Developing the Next Generation of Enterprise Leaders


ANAT GABRIEL IS managing director and chairman of Unilever Israel, a relatively small operation that sells the usual array of Unilever products but also has two categories of its own, a breakfast cereal brand called Telma and a line of snack foods that are unavailable anywhere else. She calls them “local jewels”; they account for about a third of the Israeli unit’s business.

Unilever, the world’s second-largest consumer goods company, operates in nearly 200 countries and owns brands including Dove soap and Lipton tea. It expects Unilever Israel to promote the company’s global brands, but the local unit is still expected to make its numbers, which means that Gabriel must also invest in the local products such as Telma cereal.

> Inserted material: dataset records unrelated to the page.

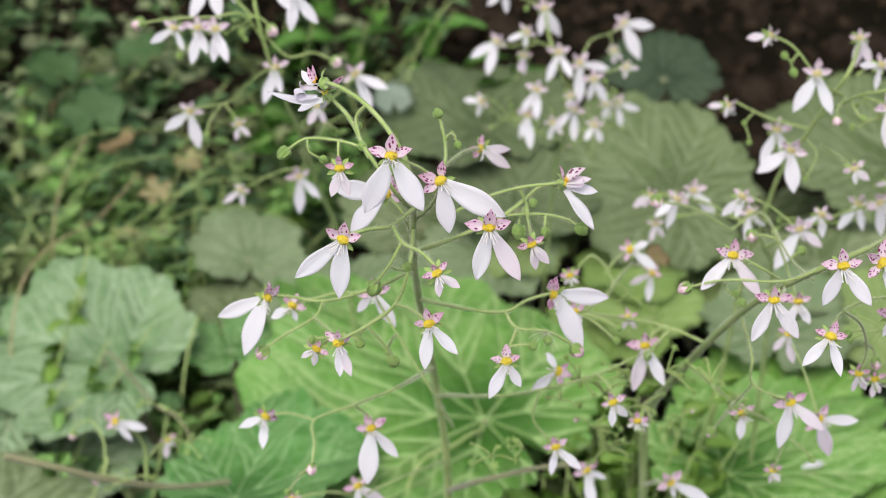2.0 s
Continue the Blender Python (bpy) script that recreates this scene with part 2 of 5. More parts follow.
def tube(bm, line, r0, r1, sides=7, wobble=0.0):
    """A tapered round tube along a line, closed at both ends."""
    rings, side = [], Vector((0.31, 0.87, 0.22))
    for k, c in enumerate(line):
        d = (line[min(k + 1, len(line) - 1)] - line[max(k - 1, 0)]).normalized()
        u = (side - d * side.dot(d)).normalized()
        v = d.cross(u)
        t = k / (len(line) - 1)
        r = (r0 + (r1 - r0) * t) * (1 + wobble * noise.noise(c * 300))
        rings.append([bm.verts.new(c + r * (math.cos(a) * u + math.sin(a) * v)) for a in (2 * math.pi * s / sides for s in range(sides))])
    for a, b in zip(rings, rings[1:]):
        for s in range(sides):
            bm.faces.new((a[s], a[(s + 1) % sides], b[(s + 1) % sides], b[s]))
    bm.faces.new(rings[0][::-1])
    bm.faces.new(rings[-1])


def ball(bm, m, sub=2):
    bmesh.ops.create_icosphere(bm, subdivisions=sub, radius=1.0, matrix=m)


def petal_mesh(name, width, peak, point, bend, cup, twist, mat, thick=0.012):
    """A petal of length 1 along +y, face up +z: widest at peak, the tip more or less pointed, bent back by bend, its sides cupped."""
    bm = bmesh.new()
    ny, nx, grid = 14, 6, []
    for j in range(ny + 1):
        t = j / ny
        w = width * abs(math.sin(math.pi * t ** (math.log(0.5) / math.log(peak)))) ** point * 0.5 + 0.02 * (1 - t) + 0.05 * (1 - t) ** 3
        row = []
        for i in range(nx + 1):
            s = 2 * i / nx - 1
            x = s * w
            z = -bend * t * t + cup * s * s * w * 1.2 - 0.006 * math.exp(-((s * 2) ** 2)) + twist * x * t + 0.01 * noise.noise(Vector((s * 2, t * 5, bend * 9)))
            row.append(bm.verts.new((x, t - 0.25 * bend * bend * t, z)))
        grid.append(row)
    for a, b in zip(grid, grid[1:]):
        for i in range(nx):
            bm.faces.new((a[i], a[i + 1], b[i + 1], b[i]))
    bmesh.ops.remove_doubles(bm, verts=bm.verts, dist=1e-5)
    bmesh.ops.solidify(bm, geom=bm.faces[:], thickness=thick)
    return mesh_of(name, bm, mat)


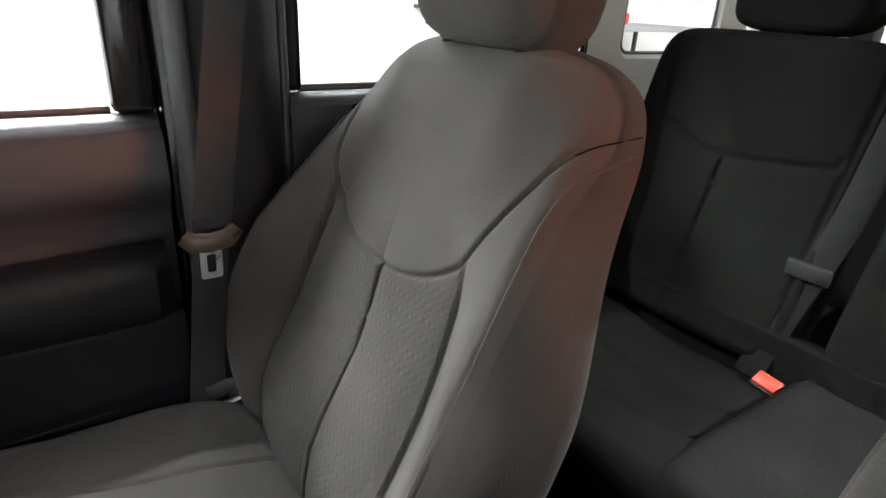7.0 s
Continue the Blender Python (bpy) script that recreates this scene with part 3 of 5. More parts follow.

Gabriel’s team doesn’t always understand the tradeoffs she has to make — decisions to support global brands inevitably take away from local initiatives. “To be successful,” she said, “I must work with my team to align our agenda locally in Israel with the broader Unilever enterprise agenda. I need to help my people see how the pieces of
the puzzle fit together.”

Gabriel is a sterling example of an “enterprise leader” — an executive who is as successful at serving the needs of the enterprise as she is at growing the unit she heads — and CEOs want more leaders like her. A survey we recently conducted of top business executives from major international organizations found that 79% said it was extremely important to have leaders who act on behalf of the entire organization and not just their units. The rest said it was very important. And nearly 65% of those surveyed said they expected at least half of their senior and midlevel managers to behave as enterprise leaders.